Grrrr....I'm angry as I sit here and type. How dare she criticise your boy? And he's a BOY!!!! Boys are clumsy. They throw themselves around and are certainly not graceful.

Regardless, even if he was clumsier than your average kid, who really cares? And why in the world would you tell a mom that??? I think that if it is still bothering you, you should say something to her. You can't continue going to work with her saying those things to you.

I'm sorry you hate your job. There is almost nothing worse. I worked in daycare for many years before becoming an elementary teacher, and I never enjoyed the daycare, and a lot of the time it was because of my co-workers. However, I love the fact that you can take your son with you.

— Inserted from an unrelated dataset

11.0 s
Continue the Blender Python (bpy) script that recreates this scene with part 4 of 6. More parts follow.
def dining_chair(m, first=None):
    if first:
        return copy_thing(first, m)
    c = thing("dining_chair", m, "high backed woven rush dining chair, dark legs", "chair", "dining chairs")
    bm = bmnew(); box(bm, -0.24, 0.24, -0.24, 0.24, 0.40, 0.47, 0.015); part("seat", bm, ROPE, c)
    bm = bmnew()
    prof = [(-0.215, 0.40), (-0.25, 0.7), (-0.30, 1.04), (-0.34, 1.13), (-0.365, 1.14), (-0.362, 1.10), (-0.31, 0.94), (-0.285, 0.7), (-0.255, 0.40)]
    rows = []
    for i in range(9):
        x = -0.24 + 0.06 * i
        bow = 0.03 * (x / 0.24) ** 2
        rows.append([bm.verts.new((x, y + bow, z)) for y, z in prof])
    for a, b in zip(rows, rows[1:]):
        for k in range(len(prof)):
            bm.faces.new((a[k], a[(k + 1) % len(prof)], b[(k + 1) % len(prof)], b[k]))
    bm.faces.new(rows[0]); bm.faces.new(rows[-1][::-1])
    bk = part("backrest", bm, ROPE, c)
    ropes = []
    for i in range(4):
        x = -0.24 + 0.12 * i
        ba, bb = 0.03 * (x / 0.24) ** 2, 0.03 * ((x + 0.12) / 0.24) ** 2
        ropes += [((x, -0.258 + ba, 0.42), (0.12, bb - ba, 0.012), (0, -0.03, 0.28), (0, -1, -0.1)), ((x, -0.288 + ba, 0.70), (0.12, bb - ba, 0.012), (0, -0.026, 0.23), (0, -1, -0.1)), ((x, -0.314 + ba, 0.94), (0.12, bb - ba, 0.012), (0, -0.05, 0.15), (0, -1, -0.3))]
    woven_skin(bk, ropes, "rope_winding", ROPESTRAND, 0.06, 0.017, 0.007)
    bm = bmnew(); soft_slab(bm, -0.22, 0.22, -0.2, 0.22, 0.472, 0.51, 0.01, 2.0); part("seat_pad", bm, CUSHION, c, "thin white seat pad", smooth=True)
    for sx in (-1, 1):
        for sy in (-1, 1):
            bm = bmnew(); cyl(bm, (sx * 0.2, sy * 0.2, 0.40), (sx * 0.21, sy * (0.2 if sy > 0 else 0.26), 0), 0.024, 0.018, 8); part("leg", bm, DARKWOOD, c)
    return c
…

Even after not enjoying working at a daycare, I would do it again if it meant that I could take my daughter with me. So just keep telling yourself that you are very fortunate, and try to look for the good in the job. I have thought about working at a daycare again, and I might do it again someday.

I'm sorry that you have to deal with this. I remember going to my teaching job many years ago, and dreading every single day.

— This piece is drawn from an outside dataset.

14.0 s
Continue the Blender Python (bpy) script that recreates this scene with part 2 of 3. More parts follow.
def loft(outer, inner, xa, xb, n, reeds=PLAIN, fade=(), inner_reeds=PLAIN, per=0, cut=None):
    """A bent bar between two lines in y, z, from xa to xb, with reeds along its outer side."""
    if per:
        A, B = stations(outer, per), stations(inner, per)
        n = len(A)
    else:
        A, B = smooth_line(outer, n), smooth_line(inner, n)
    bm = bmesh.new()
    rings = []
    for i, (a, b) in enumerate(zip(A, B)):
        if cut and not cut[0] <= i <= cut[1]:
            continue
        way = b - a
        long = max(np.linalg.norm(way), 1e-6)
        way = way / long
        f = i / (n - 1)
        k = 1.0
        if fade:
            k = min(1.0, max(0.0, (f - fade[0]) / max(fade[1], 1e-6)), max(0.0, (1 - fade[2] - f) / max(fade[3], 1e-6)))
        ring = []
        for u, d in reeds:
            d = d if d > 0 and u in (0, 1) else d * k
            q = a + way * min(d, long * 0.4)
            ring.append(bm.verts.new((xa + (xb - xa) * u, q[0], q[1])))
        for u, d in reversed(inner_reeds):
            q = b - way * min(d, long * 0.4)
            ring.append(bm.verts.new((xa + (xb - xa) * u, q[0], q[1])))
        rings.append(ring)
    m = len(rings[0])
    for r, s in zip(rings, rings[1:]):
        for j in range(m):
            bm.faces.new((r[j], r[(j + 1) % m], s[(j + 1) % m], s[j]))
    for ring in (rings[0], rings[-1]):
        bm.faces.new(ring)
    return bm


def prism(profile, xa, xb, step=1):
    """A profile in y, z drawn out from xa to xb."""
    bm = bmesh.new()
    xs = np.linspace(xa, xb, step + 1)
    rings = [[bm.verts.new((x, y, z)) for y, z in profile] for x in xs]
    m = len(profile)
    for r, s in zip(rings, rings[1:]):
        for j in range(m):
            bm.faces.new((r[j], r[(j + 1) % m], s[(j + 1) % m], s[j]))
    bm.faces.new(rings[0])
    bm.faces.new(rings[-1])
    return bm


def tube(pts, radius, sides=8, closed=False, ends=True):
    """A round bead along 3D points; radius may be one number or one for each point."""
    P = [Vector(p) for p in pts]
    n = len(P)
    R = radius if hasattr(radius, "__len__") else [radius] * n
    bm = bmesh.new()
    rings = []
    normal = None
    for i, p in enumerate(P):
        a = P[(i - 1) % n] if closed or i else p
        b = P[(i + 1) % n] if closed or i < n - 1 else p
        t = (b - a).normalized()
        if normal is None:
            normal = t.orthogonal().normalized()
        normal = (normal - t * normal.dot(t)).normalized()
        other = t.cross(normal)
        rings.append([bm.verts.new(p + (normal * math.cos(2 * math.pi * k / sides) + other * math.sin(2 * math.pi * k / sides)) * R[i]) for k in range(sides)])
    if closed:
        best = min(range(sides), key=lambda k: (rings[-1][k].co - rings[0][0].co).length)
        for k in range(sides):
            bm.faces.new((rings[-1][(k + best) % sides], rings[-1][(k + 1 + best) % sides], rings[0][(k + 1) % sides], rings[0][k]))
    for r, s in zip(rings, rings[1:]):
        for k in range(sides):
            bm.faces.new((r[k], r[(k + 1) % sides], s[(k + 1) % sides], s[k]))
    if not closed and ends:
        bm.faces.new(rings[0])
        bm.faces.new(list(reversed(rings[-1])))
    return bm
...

Come to think of it...I've never loved working! Oh my...but enough about me...I hope that you will be able to find some joy in it. I am sure that the children adore you.

I wanted to thank you for the advice about the Zoloft needing to be a higher dosage. That is what prompted me to get a higher dosage, and I might be feeling a little better. So thank you.

Angela said...

Noelle, thanks so much for your kind words! I'm trying to let it go and remember how lucky I am to be able to take John to work with me.